[Aim of the task]:
Retype each line of the material exactly, please, skipping any picture in it.

[Recorded information]:
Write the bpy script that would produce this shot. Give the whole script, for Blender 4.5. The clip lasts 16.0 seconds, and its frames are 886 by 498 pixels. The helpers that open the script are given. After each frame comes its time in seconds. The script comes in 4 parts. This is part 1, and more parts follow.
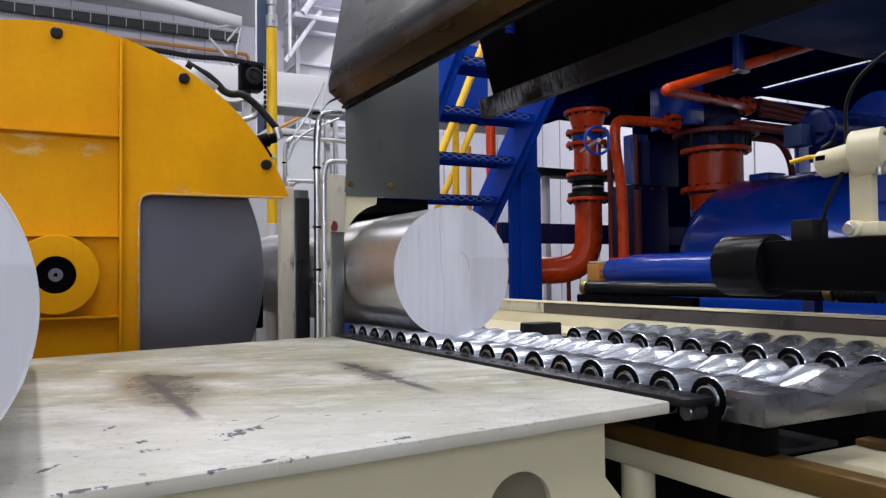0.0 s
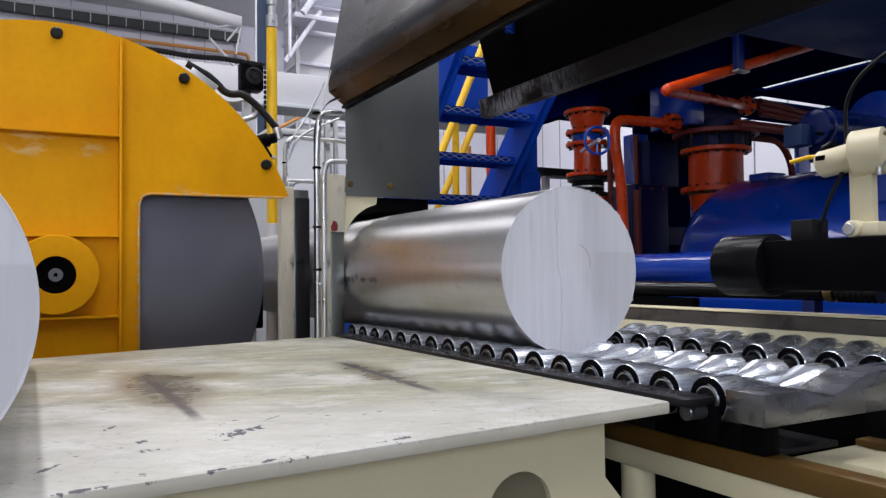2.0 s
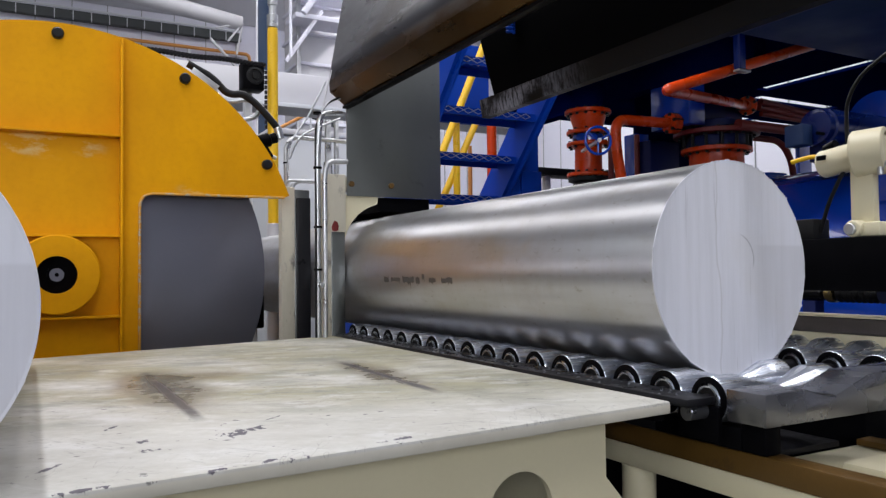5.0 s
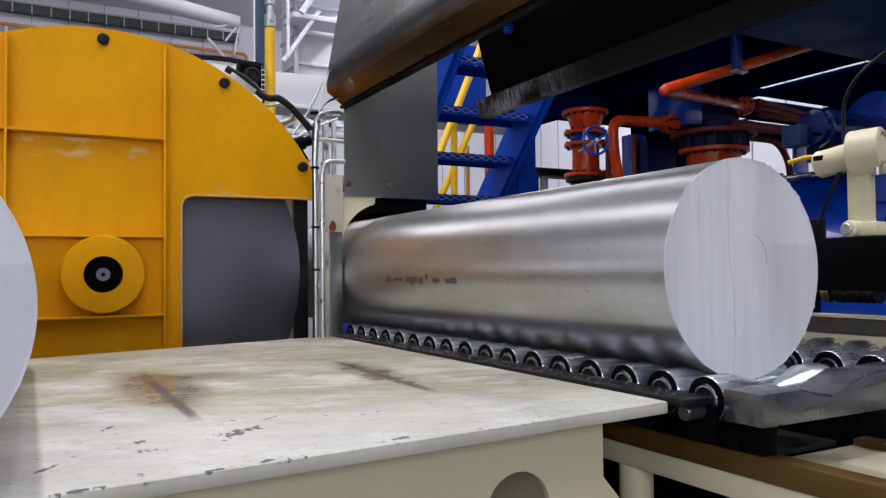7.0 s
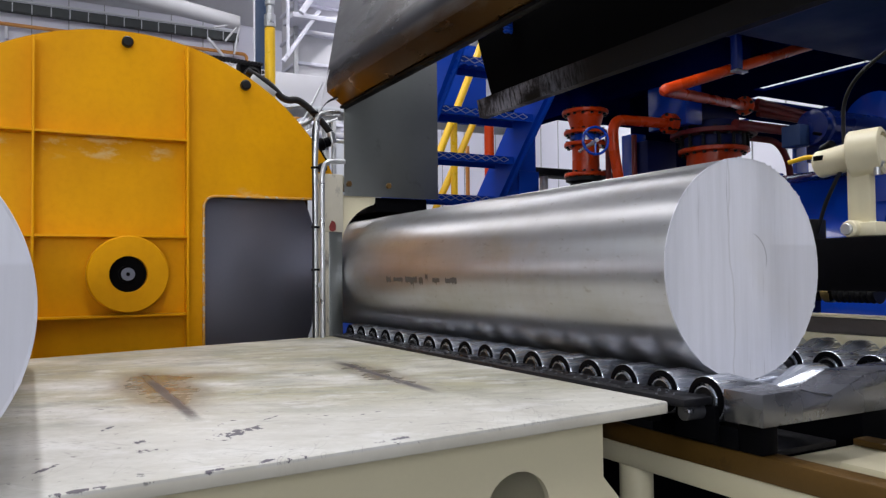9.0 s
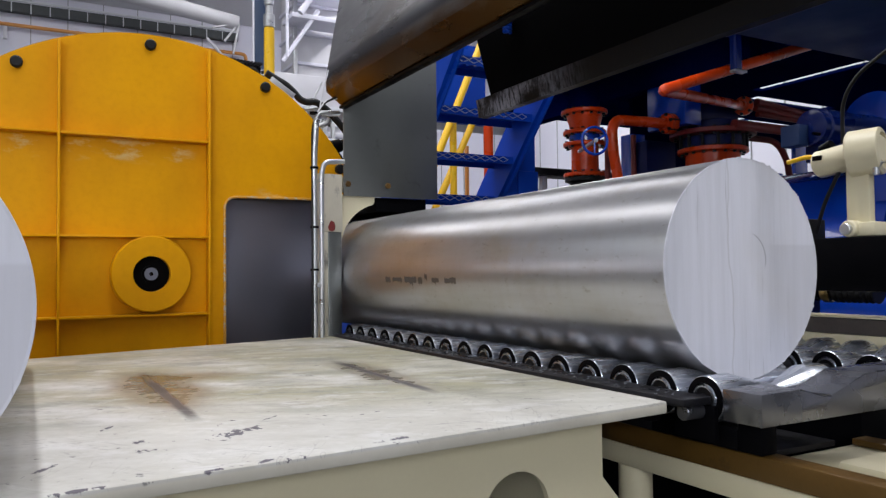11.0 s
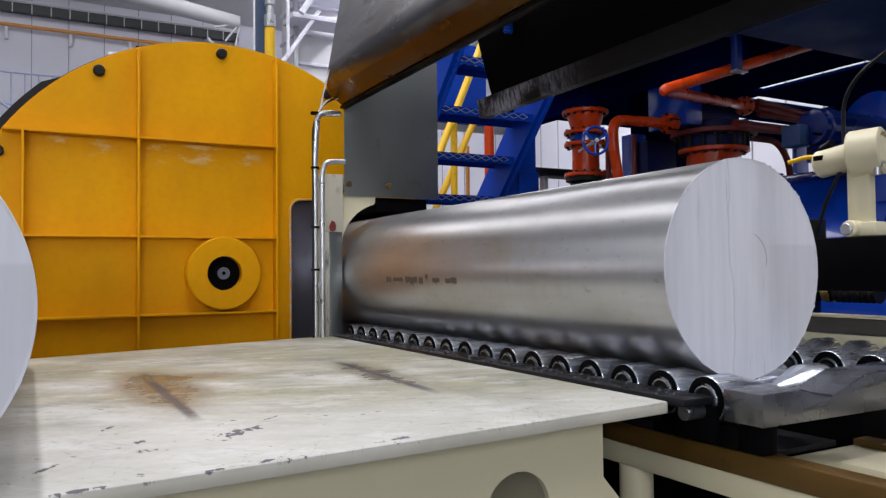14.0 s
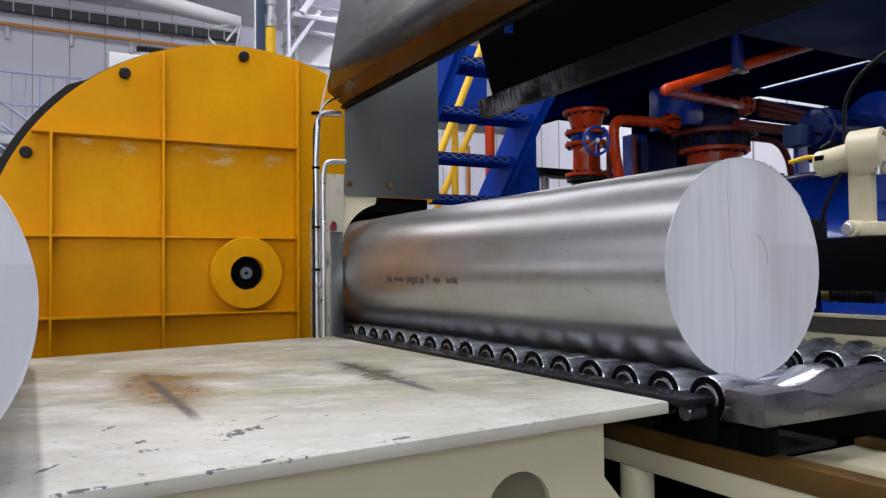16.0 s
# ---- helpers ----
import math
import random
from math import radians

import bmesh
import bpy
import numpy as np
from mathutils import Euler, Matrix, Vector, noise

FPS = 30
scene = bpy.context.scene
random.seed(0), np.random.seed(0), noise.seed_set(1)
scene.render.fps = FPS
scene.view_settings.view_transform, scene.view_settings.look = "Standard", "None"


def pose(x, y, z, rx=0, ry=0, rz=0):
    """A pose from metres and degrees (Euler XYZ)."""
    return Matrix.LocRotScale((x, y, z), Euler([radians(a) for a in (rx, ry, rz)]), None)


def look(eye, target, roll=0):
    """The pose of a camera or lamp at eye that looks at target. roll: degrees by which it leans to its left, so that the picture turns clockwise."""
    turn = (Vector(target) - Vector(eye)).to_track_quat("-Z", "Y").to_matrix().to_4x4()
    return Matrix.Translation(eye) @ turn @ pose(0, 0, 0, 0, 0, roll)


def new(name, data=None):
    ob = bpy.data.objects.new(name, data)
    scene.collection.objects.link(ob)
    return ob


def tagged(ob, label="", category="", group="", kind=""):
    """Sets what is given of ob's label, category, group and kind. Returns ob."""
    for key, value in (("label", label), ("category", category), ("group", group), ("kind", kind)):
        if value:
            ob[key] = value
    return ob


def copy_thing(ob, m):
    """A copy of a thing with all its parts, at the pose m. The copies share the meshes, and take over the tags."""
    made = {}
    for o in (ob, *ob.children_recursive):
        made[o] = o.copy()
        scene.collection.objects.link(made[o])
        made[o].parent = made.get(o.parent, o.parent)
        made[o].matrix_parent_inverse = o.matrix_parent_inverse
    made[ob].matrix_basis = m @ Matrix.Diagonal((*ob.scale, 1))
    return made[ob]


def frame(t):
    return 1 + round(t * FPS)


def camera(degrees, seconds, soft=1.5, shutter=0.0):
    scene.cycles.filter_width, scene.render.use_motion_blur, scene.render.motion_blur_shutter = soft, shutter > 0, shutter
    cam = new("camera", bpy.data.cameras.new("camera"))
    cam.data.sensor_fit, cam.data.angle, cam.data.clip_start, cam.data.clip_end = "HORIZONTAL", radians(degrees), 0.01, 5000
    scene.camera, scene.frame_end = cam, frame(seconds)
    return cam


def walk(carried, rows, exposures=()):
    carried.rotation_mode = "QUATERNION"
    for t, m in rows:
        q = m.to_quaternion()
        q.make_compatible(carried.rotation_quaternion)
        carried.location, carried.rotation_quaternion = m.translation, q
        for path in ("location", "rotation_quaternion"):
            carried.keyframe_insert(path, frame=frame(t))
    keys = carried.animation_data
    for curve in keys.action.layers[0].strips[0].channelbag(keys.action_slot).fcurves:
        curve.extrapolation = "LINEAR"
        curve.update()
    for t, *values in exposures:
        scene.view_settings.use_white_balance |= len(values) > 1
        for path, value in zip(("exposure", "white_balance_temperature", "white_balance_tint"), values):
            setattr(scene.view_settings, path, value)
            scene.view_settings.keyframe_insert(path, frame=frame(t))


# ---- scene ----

[Solution for this exercise]:
Write the bpy script that would produce this shot. Give the whole script, for Blender 4.5. The clip lasts 16.0 seconds, and its frames are 886 by 498 pixels. The helpers that open the script are given. After each frame comes its time in seconds. The script comes in 4 parts. This is part 1, and more parts follow.
0.0 s
2.0 s
5.0 s
7.0 s
9.0 s
11.0 s
14.0 s
16.0 s
# ---- helpers ----
import math
import random
from math import radians

import bmesh
import bpy
import numpy as np
from mathutils import Euler, Matrix, Vector, noise

FPS = 30
scene = bpy.context.scene
random.seed(0), np.random.seed(0), noise.seed_set(1)
scene.render.fps = FPS
scene.view_settings.view_transform, scene.view_settings.look = "Standard", "None"


def pose(x, y, z, rx=0, ry=0, rz=0):
    """A pose from metres and degrees (Euler XYZ)."""
    return Matrix.LocRotScale((x, y, z), Euler([radians(a) for a in (rx, ry, rz)]), None)


def look(eye, target, roll=0):
    """The pose of a camera or lamp at eye that looks at target. roll: degrees by which it leans to its left, so that the picture turns clockwise."""
    turn = (Vector(target) - Vector(eye)).to_track_quat("-Z", "Y").to_matrix().to_4x4()
    return Matrix.Translation(eye) @ turn @ pose(0, 0, 0, 0, 0, roll)


def new(name, data=None):
    ob = bpy.data.objects.new(name, data)
    scene.collection.objects.link(ob)
    return ob


def tagged(ob, label="", category="", group="", kind=""):
    """Sets what is given of ob's label, category, group and kind. Returns ob."""
    for key, value in (("label", label), ("category", category), ("group", group), ("kind", kind)):
        if value:
            ob[key] = value
    return ob


def copy_thing(ob, m):
    """A copy of a thing with all its parts, at the pose m. The copies share the meshes, and take over the tags."""
    made = {}
    for o in (ob, *ob.children_recursive):
        made[o] = o.copy()
        scene.collection.objects.link(made[o])
        made[o].parent = made.get(o.parent, o.parent)
        made[o].matrix_parent_inverse = o.matrix_parent_inverse
    made[ob].matrix_basis = m @ Matrix.Diagonal((*ob.scale, 1))
    return made[ob]


def frame(t):
    return 1 + round(t * FPS)


def camera(degrees, seconds, soft=1.5, shutter=0.0):
    scene.cycles.filter_width, scene.render.use_motion_blur, scene.render.motion_blur_shutter = soft, shutter > 0, shutter
    cam = new("camera", bpy.data.cameras.new("camera"))
    cam.data.sensor_fit, cam.data.angle, cam.data.clip_start, cam.data.clip_end = "HORIZONTAL", radians(degrees), 0.01, 5000
    scene.camera, scene.frame_end = cam, frame(seconds)
    return cam


def walk(carried, rows, exposures=()):
    carried.rotation_mode = "QUATERNION"
    for t, m in rows:
        q = m.to_quaternion()
        q.make_compatible(carried.rotation_quaternion)
        carried.location, carried.rotation_quaternion = m.translation, q
        for path in ("location", "rotation_quaternion"):
            carried.keyframe_insert(path, frame=frame(t))
    keys = carried.animation_data
    for curve in keys.action.layers[0].strips[0].channelbag(keys.action_slot).fcurves:
        curve.extrapolation = "LINEAR"
        curve.update()
    for t, *values in exposures:
        scene.view_settings.use_white_balance |= len(values) > 1
        for path, value in zip(("exposure", "white_balance_temperature", "white_balance_tint"), values):
            setattr(scene.view_settings, path, value)
            scene.view_settings.keyframe_insert(path, frame=frame(t))


# ---- scene ----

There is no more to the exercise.